Could you show me a minimal reproducible example of the behavior mentioned? And could you also post the versions of estimagic, joblib, and jax/jaxlib you use?

That would be very helpful in solving your issue!

nikithiel commented 8 months ago

Hey @timmens,

I'm using the following versions:

estimagic=0.4.6 joblib=1.3.2 jax/jaxlib=0.4.26

This warning is occuring when I'm running my code on a linux HPC, so I think it's related to that. I found two very interesting posts:

https://discuss.python.org/t/switching-default-multiprocessing-context-to-spawn-on-posix-as-well/21868/22 https://github.com/google/jax/issues/18852 --> https://github.com/google/jax/pull/18989

It seems like in multiprocessing, spawn is the default on Windows and macOS, while on linux it is fork. The latter is incompatible with multithreading (which JAX does all the time).

I'm not sure how to force joblib to use spawn tbh. Maybe by changing the backend argument in the joblib.Parallel call? Maybe this helps:

https://github.com/google/jax/issues/18852

I could also try to create an MWE. However, this is not so straighforward, as the problem occurs in a large code project.

Hope this helps, Niklas

nikithiel commented 8 months ago

I accidently closed this issue. Sorry!

hmgaudecker commented 8 months ago

It's probably just a check in Jax whether fork has been called.

Happens to me in a project with pytask-parallel and Jax recently, too.

timmens commented 7 months ago

I've found a minimal reproducible example using JAX and joblib and a way to fix it (in the MRE).

As you correctly anticipated @nikithiel , choosing a different parallelization backend fixes the MRE problem.

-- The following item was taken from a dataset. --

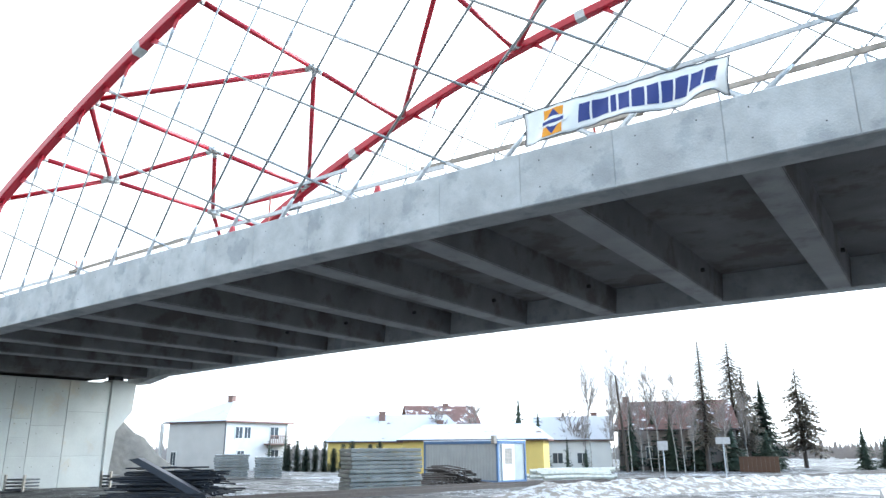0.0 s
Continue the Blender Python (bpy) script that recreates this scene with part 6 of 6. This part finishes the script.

If you want to validate that this fixes your problem, you could use a local estimagic installation to add the backend="threading" argument to the joblib batch evaluator in the batch_evaluators.py module.

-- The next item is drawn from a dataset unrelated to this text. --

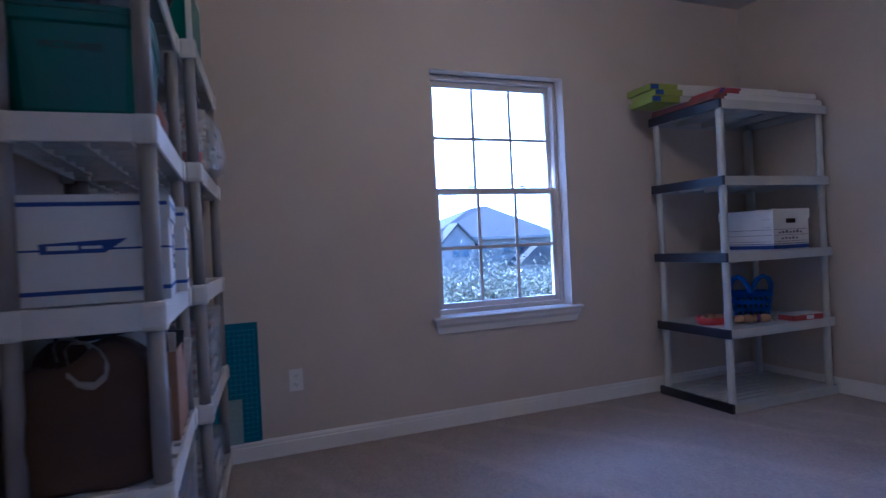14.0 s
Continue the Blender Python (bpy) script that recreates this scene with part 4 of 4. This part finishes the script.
# long flat packs lying on top: wide boards, lime-ended cartons at the back, slim cartons in front
for k in range(2):
    fp = thing("flat_board", "wide flat white carton with a red printed end", "carton", (-8.475 + 0.006 * k, 8.515 + 0.012 * k, 1.8355 + 0.0185 * k), "flat cartons on the shelving", turn=-0.8 + 1.5 * k)
    part("carton_body", bx(-0.262, 0.262, 0.08, 0.90, 0, 0.018, bevel=0.002), CARD_WHITE, fp)
    part("printed_end", bx(-0.2625, 0.2625, 0.0, 0.0795, 0, 0.0182, bevel=0.002), DULL_RED, fp, "dull red printed end")
for k in range(3):
    off = (0.0, 0.012, -0.008)[k]
    fp = thing("long_carton", "long white carton with a lime-green printed end", "carton", (-8.60 + off, 8.315 + off, 1.8735 + 0.0385 * k), "lime-ended cartons on the shelving", turn=-5 + 0.8 * k)
    part("carton_body", bx(-0.115, 0.115, 0.205, 1.02, 0, 0.038, bevel=0.003), CARD_WHITE, fp)
    part("printed_end", bx(-0.1155, 0.1155, 0.0, 0.2045, 0, 0.0382, bevel=0.003), LIME, fp, "lime-green printed end")
    part("end_sticker", bx(0.1155, 0.1164, 0.004, 0.062, 0.004, 0.034), CARD_BLUE, fp)
    part("end_panel", bx(-0.10, 0.10, -0.0008, 0.0002, 0.006, 0.032), LIME, fp)
for k in range(2):
    off = (0.0, -0.012)[k]
    fp = thing("flat_carton", "slim white carton with a red printed end", "carton", (-8.335 + off, 8.56 + k * 0.03, 1.8735 + 0.0192 * k), "slim cartons on the shelving", turn=-1.5 + k)
    part("carton_body", bx(-0.115, 0.115, 0.16, 0.80, 0, 0.0182, bevel=0.002), CARD_WHITE, fp)
    part("printed_end", bx(-0.1153, 0.1153, 0.0, 0.1595, 0, 0.0184, bevel=0.002), RED_PRINT, fp, "red printed end")
    part("end_label", bx(0.1153, 0.1162, 0.004, 0.034, 0.003, 0.0155), CARD_BLUE, fp, "blue printed label")


# ---- bedroom: white shelving with grey posts ----
def post_shelving(name, place, turn, length, depth, label, tiers):
    """Plastic shelving: local x along the length, local y towards the room."""
    u = thing(name, label, "shelving unit", place, "white plastic shelving", turn=turn)
    h = 0.072
    for z in tiers:
        bm = bmesh.new()
        e = 0.05
        for a in ((e, length - e, 0.004, 0.014), (e, length - e, depth - 0.014, depth - 0.004), (0.004, 0.014, e, depth - e), (length - 0.014, length - 0.004, e, depth - e)):
            box(bm, *a, z - h + 0.004, z - 0.002, bevel=0.003)
        tier = part("tier", bm, WHITEPLASTIC, u)
        bm = bmesh.new()
        nx, ny = max(3, round(length / 0.115)), max(3, round(depth / 0.115))
        for k in range(nx):
            x = 0.014 + (length - 0.028) * (k + 0.5) / nx
            box(bm, x - 0.034, x + 0.034, 0.0145, depth - 0.0145, z - 0.008, z - 0.003)
            box(bm, x - 0.0025, x + 0.0025, 0.0145, depth - 0.0145, z - 0.058, z - 0.008)
        for k in range(ny):
            y = 0.014 + (depth - 0.028) * (k + 0.5) / ny
            box(bm, 0.0145, length - 0.0145, y - 0.034, y + 0.034, z - 0.0075, z - 0.0035)
            box(bm, 0.0145, length - 0.0145, y - 0.0025, y + 0.0025, z - 0.058, z - 0.0075)
        part("lattice", bm, WHITEPLASTIC, tier)
        for x in (0, length):
            for y in (0, depth):
                sx, sy = (1 if x == 0 else -1), (1 if y == 0 else -1)
                bm = bmesh.new()
                xa, xb = sorted((x - sx * 0.003, x + sx * 0.055))
                ya, yb = sorted((y - sy * 0.003, y + sy * 0.055))
                box(bm, xa, xb, ya, yb, z - h, z, bevel=0.012)
                part("corner_block", bm, WHITEPLASTIC, tier)
    zs = list(tiers)
    for x in (0.027, length - 0.027):
        for y in (0.027, depth - 0.027):
            for z0, z1 in zip(zs, zs[1:]):
                bm = bmesh.new()
                lathe(bm, [(0.021, z0 - 0.002), (0.021, z1 - h + 0.002)], 16, Matrix.Translation((x, y, 0)))
                part("post", bm, POSTGREY, u)
            bm = bmesh.new()
            lathe(bm, [(0.022, 0.0), (0.021, zs[0] - h + 0.002)], 16, Matrix.Translation((x, y, 0)))
            part("foot", bm, POSTGREY, u)
    return u


LT = (0.096, 0.523, 0.957, 1.400, 1.846)
# local x runs towards the window wall (-x), local y into the room


def shelf_at(name, x, y, tilt, length, depth, label):
    u = post_shelving(name, (0, 0, 0), 0, length, depth, label, LT)
    u.matrix_basis = pose(x - length * math.cos(radians(tilt)), y + length * math.sin(radians(tilt)), 0, 0, 0, -tilt)
    return u


shelf_at("post_shelving", -7.212, 5.296, 3.2, 0.765, 0.348, "white plastic shelving with grey posts, full of storage")
shelf_at("post_shelving", -8.0, 5.292, 6.0, 0.82, 0.45, "white plastic shelving with grey posts beside the window wall")

# teal tote with a hand-written name
tt = thing("storage_tote", "teal plastic storage tote with handwritten lettering", "storage tote", (-7.42, 5.47, 1.4005))
bm = bmesh.new()
rings = []
for z, rx, ry in ((0, 0.158, 0.142), (0.02, 0.164, 0.147), (0.255, 0.184, 0.162), (0.262, 0.190, 0.168), (0.295, 0.191, 0.169), (0.295, 0.184, 0.162), (0.02, 0.158, 0.140)):
    rings.append([bm.verts.new((*oval(k, rx, ry, 40, 7), z)) for k in range(40)])
for r0, r1 in zip(rings, rings[1:]):
    for k in range(40):
        bm.faces.new((r0[k], r0[(k + 1) % 40], r1[(k + 1) % 40], r1[k]))
bm.faces.new(rings[0][::-1])
bm.faces.new(rings[-1])
part("tote_body", bm, TEAL, tt)
bm = bmesh.new()
rings = []
for z, rx, ry in ((0.296, 0.192, 0.170), (0.311, 0.194, 0.172), (0.317, 0.186, 0.164), (0.311, 0.165, 0.144), (0.313, 0.05, 0.05)):
    rings.append([bm.verts.new((*oval(k, rx, ry, 40, 7), z)) for k in range(40)])
for r0, r1 in zip(rings, rings[1:]):
    for k in range(40):
        bm.faces.new((r0[k], r0[(k + 1) % 40], r1[(k + 1) % 40], r1[k]))
bm.faces.new(rings[0][::-1])
bm.faces.new(rings[-1])
part("lid", bm, TEAL, tt)
cu = bpy.data.curves.new("lettering", "FONT")
cu.body, cu.size, cu.align_x, cu.extrude = "PICTURES", 0.030, "CENTER", 0.0004
tmp = bpy.data.objects.new("lettering", cu)
scene.collection.objects.link(tmp)
bpy.context.view_layer.update()
me = bpy.data.meshes.new_from_object(tmp)
bpy.data.objects.remove(tmp)
me.materials.append(SLOT)
wr = new("lettering", me)
wr.parent = tt
wr.matrix_basis = pose(0.1825, 0.0, 0.185, 85.5, 0, 90)
tt.matrix_basis = pose(-7.462, 5.47, 1.4005) @ Matrix.Diagonal((1.22, 1, 0.82, 1))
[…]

Additionally, you can always run the multistart in serial using multistart_options = {"n_cores": 1}, which could already be fast enough since your objective function is multi-threaded.

[!NOTE] The following is tested on my Linux ThinkPad and might not work on your HPC machine.

@janosg, I propose we add an option to the batch_evaluator for custom kwargs and allow these to be passed through the multistart_options. What are your thoughts?

Minimal Reproducible Example

import jax.numpy as jnp
from joblib import Parallel, delayed

x_list = [jnp.ones(2) for _ in range(2)]

# Backend: loky (results in a warning)
Parallel(n_jobs=2, backend="loky")(delayed(jnp.mean)(x) for x in x_list)

# Backend: threading (does *not* result in a warning)
Parallel(n_jobs=2, backend="threading")(delayed(jnp.mean)(x) for x in x_list)

Backend: loky

Results in the warning

RuntimeWarning: os.fork() was called. os.fork() is incompatible with multithreaded code, and JAX is
multithreaded, so this will likely lead to a deadlock.

Backend: threading

Results in no warning.

Versions

nikithiel commented 7 months ago

Hey @timmens,

thanks for the MRE and the suggested solution. I have changed the argument as suggested and I don't get an error on the HPC machine either. I also compared the performance of my bigger code project for a serial run, a run with backend=loky and a run with backend=threading. Interestingly, loky is 3 times faster than serial and threading is 5 times faster.

janosg commented 7 months ago

This is a very important usecase for us and we should offer a batch evaluator that support jax functions. It's not just for multistart but also for bootstrap or parallelizing optimizers. Instead of making the batch evaluator configurable with more arguments I would probably just add a new batch evaluator.

In the meantime I see two workarounds:

  1. downgrade jax. I think a year ago or so we did not have these problems
  2. disable parallelization in JAX with something like this.

Disabling JAX's default parallelism is probably a good idea anyways when you do multistart. Running multiple optimizations in parallel is a very simple and efficient form of parallelization. So as long as you have enough optimizations to keep your computer busy you probably don't want parallelize the objective function.